[start]
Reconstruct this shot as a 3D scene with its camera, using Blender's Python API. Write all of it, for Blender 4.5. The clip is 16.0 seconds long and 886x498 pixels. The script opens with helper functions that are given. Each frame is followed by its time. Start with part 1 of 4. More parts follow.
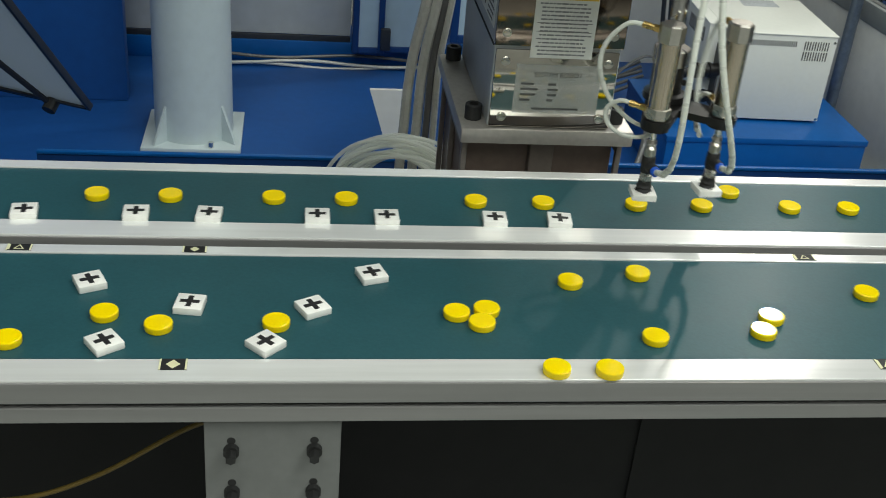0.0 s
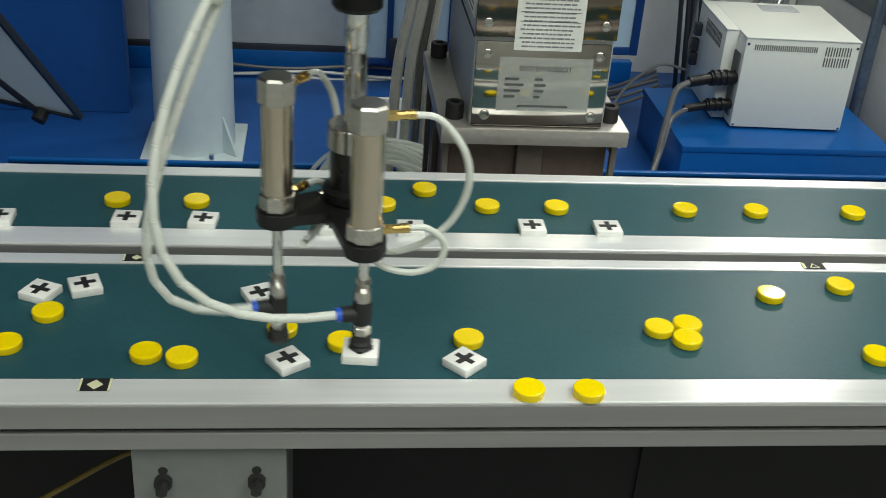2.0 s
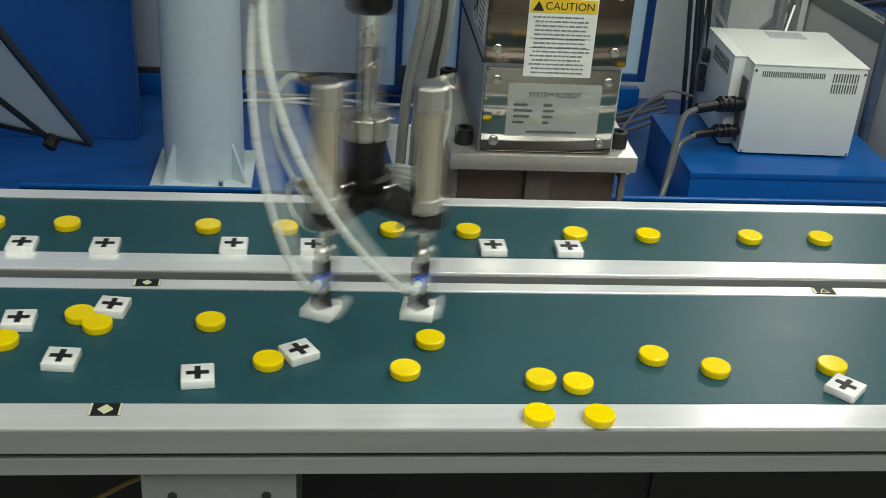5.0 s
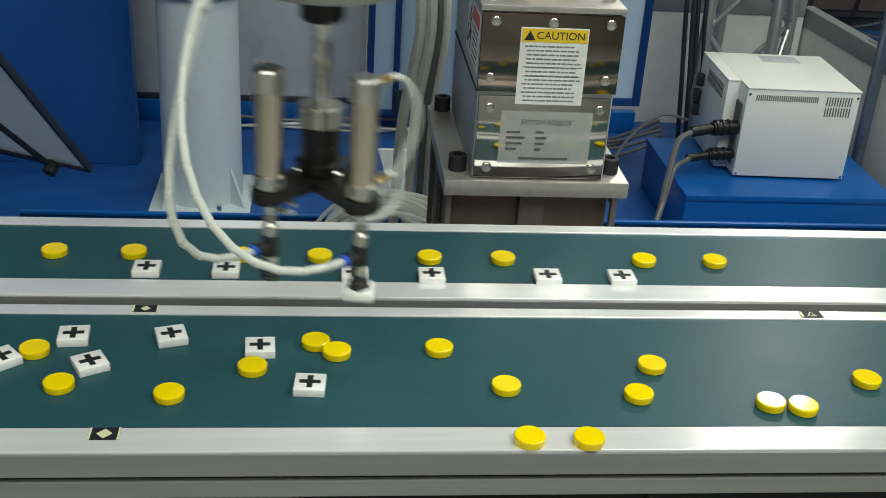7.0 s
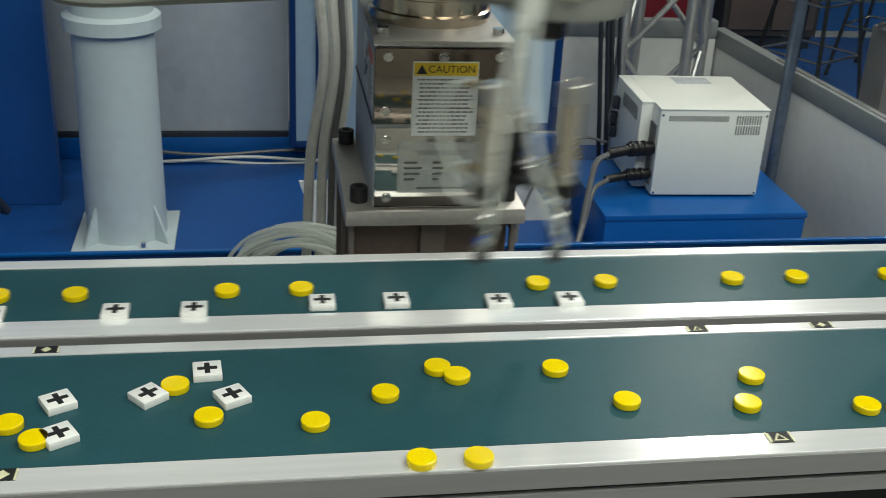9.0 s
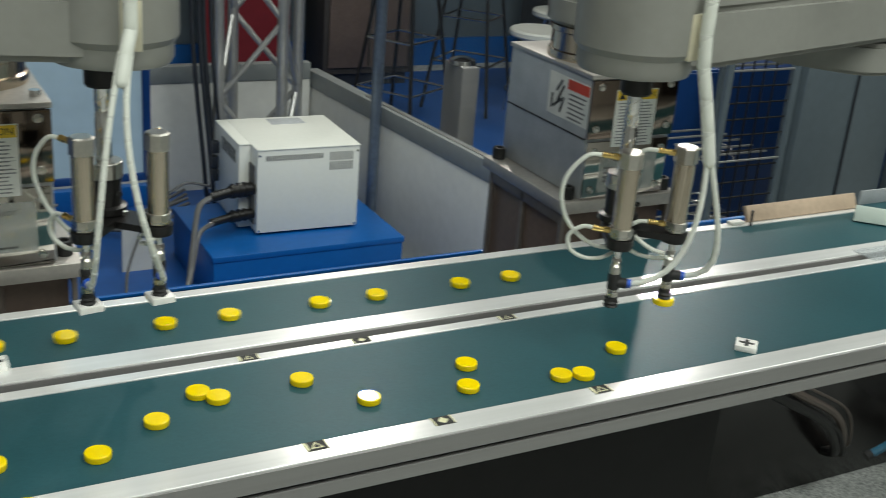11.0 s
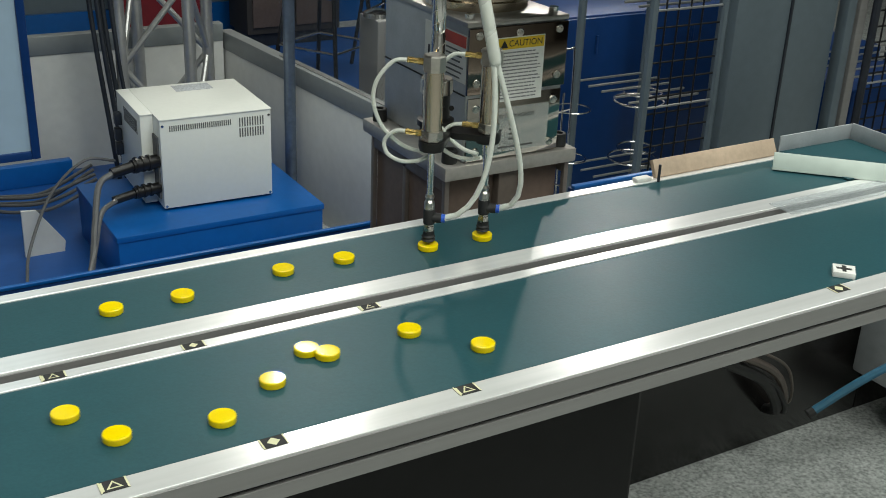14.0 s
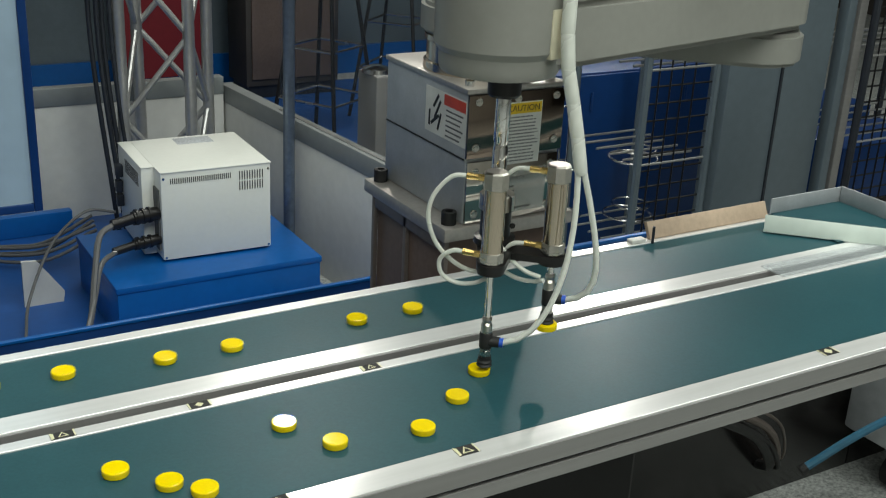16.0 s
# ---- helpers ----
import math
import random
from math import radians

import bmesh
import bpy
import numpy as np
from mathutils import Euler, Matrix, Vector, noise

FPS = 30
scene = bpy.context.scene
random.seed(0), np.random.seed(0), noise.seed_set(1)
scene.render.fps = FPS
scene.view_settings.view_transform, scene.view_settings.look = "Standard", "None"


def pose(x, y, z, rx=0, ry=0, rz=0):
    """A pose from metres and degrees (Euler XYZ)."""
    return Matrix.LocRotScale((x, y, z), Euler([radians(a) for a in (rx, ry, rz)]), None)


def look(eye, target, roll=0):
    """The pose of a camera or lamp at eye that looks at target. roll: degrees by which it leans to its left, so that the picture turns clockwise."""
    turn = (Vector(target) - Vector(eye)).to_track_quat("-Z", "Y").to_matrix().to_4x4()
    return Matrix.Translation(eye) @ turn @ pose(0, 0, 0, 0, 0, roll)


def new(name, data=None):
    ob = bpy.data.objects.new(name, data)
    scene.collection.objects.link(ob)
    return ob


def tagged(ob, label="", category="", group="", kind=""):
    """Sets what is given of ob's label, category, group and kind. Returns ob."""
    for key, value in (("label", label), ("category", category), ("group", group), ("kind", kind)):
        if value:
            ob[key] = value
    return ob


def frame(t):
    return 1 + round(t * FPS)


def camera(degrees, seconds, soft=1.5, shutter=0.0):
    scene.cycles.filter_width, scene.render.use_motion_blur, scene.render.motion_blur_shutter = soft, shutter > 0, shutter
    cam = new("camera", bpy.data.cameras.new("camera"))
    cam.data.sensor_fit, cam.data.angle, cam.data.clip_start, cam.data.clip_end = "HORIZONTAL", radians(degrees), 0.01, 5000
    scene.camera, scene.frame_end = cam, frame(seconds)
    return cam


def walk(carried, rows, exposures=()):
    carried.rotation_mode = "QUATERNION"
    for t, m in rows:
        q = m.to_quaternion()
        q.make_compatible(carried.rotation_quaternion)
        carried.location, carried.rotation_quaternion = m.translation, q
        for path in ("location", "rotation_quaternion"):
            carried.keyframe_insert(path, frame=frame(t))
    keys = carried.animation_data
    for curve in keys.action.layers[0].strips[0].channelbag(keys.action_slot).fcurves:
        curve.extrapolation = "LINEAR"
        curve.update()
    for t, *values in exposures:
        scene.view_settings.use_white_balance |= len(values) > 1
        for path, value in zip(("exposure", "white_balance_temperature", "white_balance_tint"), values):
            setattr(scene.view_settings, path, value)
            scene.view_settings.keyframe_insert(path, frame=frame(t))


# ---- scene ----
cam = camera(42.9, 16.0, soft=0.9, shutter=0.4)
PATH = [
    (0, (-0.126, -0.841, 1.406), (0.143, 0.877, 0.419), 5.2),
    (0.5, (-0.091, -0.798, 1.386), (0.122, 0.924, 0.39), 3.6),
    (1, (-0.076, -0.777, 1.368), (0.133, 0.951, 0.382), 3.1),
    (1.5, (-0.067, -0.766, 1.363), (0.143, 0.96, 0.375), 3.1),
    (2, (-0.054, -0.753, 1.345), (0.168, 0.986, 0.382), 4.3),
    (2.5, (-0.053, -0.745, 1.333), (0.153, 1.0, 0.376), 4.5),
    (3, (-0.052, -0.743, 1.333), (0.155, 1.004, 0.383), 4.1),
    (3.5, (-0.053, -0.748, 1.338), (0.155, 1.002, 0.391), 3.9),
    (4, (-0.055, -0.751, 1.339), (0.156, 1.003, 0.402), 4.0),
    (6.5, (-0.056, -0.766, 1.355), (0.146, 1.009, 0.456), 4.0),
    (7, (-0.052, -0.772, 1.357), (0.156, 1.008, 0.47), 3.8),
    (7.5, (-0.05, -0.778, 1.361), (0.157, 1.006, 0.48), 3.7),
    (8, (-0.041, -0.781, 1.363), (0.176, 1.004, 0.489), 3.6),
    (10.5, (0.043, -0.897, 1.413), (0.764, 0.81, 0.659), 3.8),
    (11, (0.07, -0.922, 1.42), (0.974, 0.703, 0.683), 4.7),
    (11.5, (0.147, -0.914, 1.418), (1.124, 0.666, 0.678), 4.0),
    (12, (0.222, -0.884, 1.404), (1.214, 0.678, 0.646), 3.2),
    (12.5, (0.251, -0.85, 1.387), (1.22, 0.704, 0.584), 3.1),
    (13, (0.276, -0.829, 1.384), (1.233, 0.727, 0.569), 2.6),
    (13.5, (0.283, -0.826, 1.385), (1.233, 0.736, 0.575), 2.2),
    (14, (0.277, -0.821, 1.384), (1.222, 0.745, 0.576), 2.4),
    (14.5, (0.267, -0.817, 1.385), (1.199, 0.758, 0.58), 2.6),
    (15, (0.266, -0.818, 1.388), (1.2, 0.765, 0.599), 2.8),
    (15.5, (0.265, -0.825, 1.395), (1.206, 0.763, 0.625), 2.6),
    (16, (0.256, -0.84, 1.414), (1.224, 0.751, 0.684), 2.9),
]
walk(cam, [(t, look(eye, target, roll)) for t, eye, target, roll in PATH])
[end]
YOUR INSTRUCTIONS:
Print exactly the lines from the line with "for curve in" to the line with "scene.view_settings.keyframe_insert(path, frame=frame(t))", both included, and nothing else.

SOLUTION FOR THIS TASK:
    for curve in keys.action.layers[0].strips[0].channelbag(keys.action_slot).fcurves:
        curve.extrapolation = "LINEAR"
        curve.update()
    for t, *values in exposures:
        scene.view_settings.use_white_balance |= len(values) > 1
        for path, value in zip(("exposure", "white_balance_temperature", "white_balance_tint"), values):
            setattr(scene.view_settings, path, value)
            scene.view_settings.keyframe_insert(path, frame=frame(t))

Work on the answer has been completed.